Milano

Multare i clienti delle prostitute: tocca a Roma (20 anni in ritardo su Milano)

9 Febbraio 2015

Pensate, era il 1996 e il consiglio comunale di Milano, guidato dal leghista Marco Formentini, sindaco di una Lega allora di governo, votò a favore della proposta del consigliere An, Riccardo De Corato, con cui la nostra cara città dichiarava guerra ai clienti delle prostitute. Nell’idea luminosa del proponente, a cui il sindaco diede nobile sponda, era compreso anche il disfacimento immediato di una certa serie di matrimoni, dovendo, il malcapitato messo comunale, recapitare la multa a casa dell’interessato (puttaniere) a cui la moglie, per cena, avrebbe fatto trovare il migliore dei suoi minestroni. Già allora evidenti motivi di privacy, nebulosità del reato (sosta vietata?) e ancora una città a cui rimaneva un’unghia di ironia e di consapevolezza, fecero naufragare quella bella pensata. Che ora, con una ventina d’anni di ritardo sulla produttiva “capitale morale” e nel segno di una competizione molto a scoppio ritardato, il sindaco di Roma ha deciso di riproporre per la gioia della cittadinanza capitolina

Inutile dire e ripetere che trattasi – appunto – di puttanata cosmica, a cui il Garante della Privacy, Antonello Soro, ha già voluto offrire decorosa sepoltura: «Una gogna che che a mio parere si ispira – e non aggiungo altro perché non rientra nelle mie competenze – più a un’esigenza di natura morale che a ragioni di reale prevenzione». Il Garante non si è fermato qui, naturalmente, entrando a piedi giunti sulla tecnicalità di una questione così delicata: «A normativa vigente la notifica delle sanzioni, anche quelle amministrative, deve avvenire con modalità tali da garantire la riservatezza del destinatario, non deve rendere evidente la violazione commessa». Esattamente il contrario di quanto avrebbe immaginato il sindaco Marino nella parte del dottor Stranamore, secondo cui alla voce “causale” andrebbe specificato: «Scambio di amorosi sensi con lucciola da strada».

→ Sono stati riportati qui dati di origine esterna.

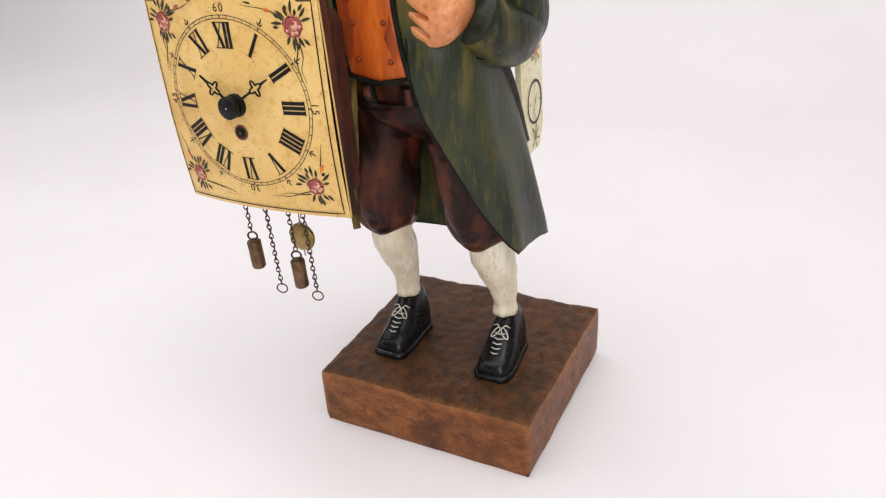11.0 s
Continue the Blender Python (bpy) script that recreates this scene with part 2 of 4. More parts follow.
# ---- builders ----
class Shape:
    """Collects pieces of one mesh with several materials."""

    def __init__(self):
        self.v, self.f, self.m, self.s, self.mats = [], [], [], [], []

    def slot(self, mat):
        if mat not in self.mats:
            self.mats.append(mat)
        return self.mats.index(mat)

    def add(self, verts, faces, mat, smooth=True):
        n, k = len(self.v), self.slot(mat)
        self.v += [tuple(p) for p in verts]
        for f in faces:
            self.f.append(tuple(i + n for i in f))
            self.m.append(k)
            self.s.append(smooth)

    def grid(self, rows, mat, closed=True, caps=True, smooth=True):
        """Rows of points, each row a ring (closed) or a strip."""
        n, faces = len(rows[0]), []
        for r in range(len(rows) - 1):
            for i in range(n if closed else n - 1):
                j = (i + 1) % n
                faces.append((r * n + i, r * n + j, (r + 1) * n + j, (r + 1) * n + i))
        if caps and closed:
            faces.append(tuple(range(n))[::-1])
            faces.append(tuple((len(rows) - 1) * n + i for i in range(n)))
        self.add([p for row in rows for p in row], faces, mat, smooth)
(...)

Nulla si è mai fatto per rendere la prostituzione più accettabile in termini di organizzazione sociale, né sul piano della sicurezza sanitaria né tanto meno su quello della sicurezza cittadina. E ora si vorrebbe attribuire al cliente anche la responsabilità morale di un fenomeno sociale che data qualche secolo e che è impensabile risolvere attraverso un verbale di polizia urbana. Lo stato italiano è latitante, da sempre. Non parliamo poi di quella favola bella delle tasse da pagare, perché non è neppure sullo sfondo, semplicemente non esiste. Altri Paesi hanno risolto la questione della prostituzione innanzitutto con una presa di coscienza definitiva: la prostituzione c’è e non si abbatte. È un fenomeno dal radicamento sociale così vasto, così esteso e soprattutto così condiviso che non è neppure immaginabile l’idea di farla sparire con un colpo di bacchetta magica. Semmai è da considerare un «valore», e non vi suoni offensiva la parola perché è proprio attraverso una regolamentazione economica, fiscale e sanitaria che si può limitare in modo sensibile lo sfruttamento più bieco da parte dei mercanti senza scrupoli.

In Italia, il destino di chi vorrebbe impegnarsi a cambiare qualcosa è inevitabilmente segnato. Chi prova a smuovere lo stagno della prostituzione, chi cerca soluzioni (che per forza di cose non possono essere definitive) sa che incontrerà un muro. Non è tanto il muro della diffidenza rispetto a un argomento che ha comunque il sesso sullo sfondo, è piuttosto un muro di cemento a presa rapida impastoiato nel moralismo. La sola idea che la prostituzione possa avere dei contorni più definiti, magari inquadrata in un certo ordine sociale, in qualche modo più “tranquillizzante” per tutti, agita i sonni di chi ha passato la sua vita a considerarla come un flagello a cui nessuno potrà mai mettere rimedio. Adesso a Roma si parla di «zoning» e il quartiere interessato è quello dell’Eur, dove giustamente i cittadini lamentano un degrado insopportabile della convivenza civile. L’idea del comune, leggermente più avveduta della multa ai clienti, sarebbe quella di spostare il fenomeno in alcune vie ben identificate, in modo da circoscriverne il fenomeno. Ma sarà utile rendersi conto da subito che non è sufficiente creare un allegro villaggetto notturno, spostando le signorine da qui a lì, perché le cose nel quartiere possano marciare. Altre esperienze raccontano che è l’intero tessuto sociale che va sensibilizzato, è un lungo lavoro preventivo dove i migliori operatori sociali parlano con tutte le forze in campo per arrivare poi, sperabilmente, a una sintesi alta comprendendola sotto la voce «decoro».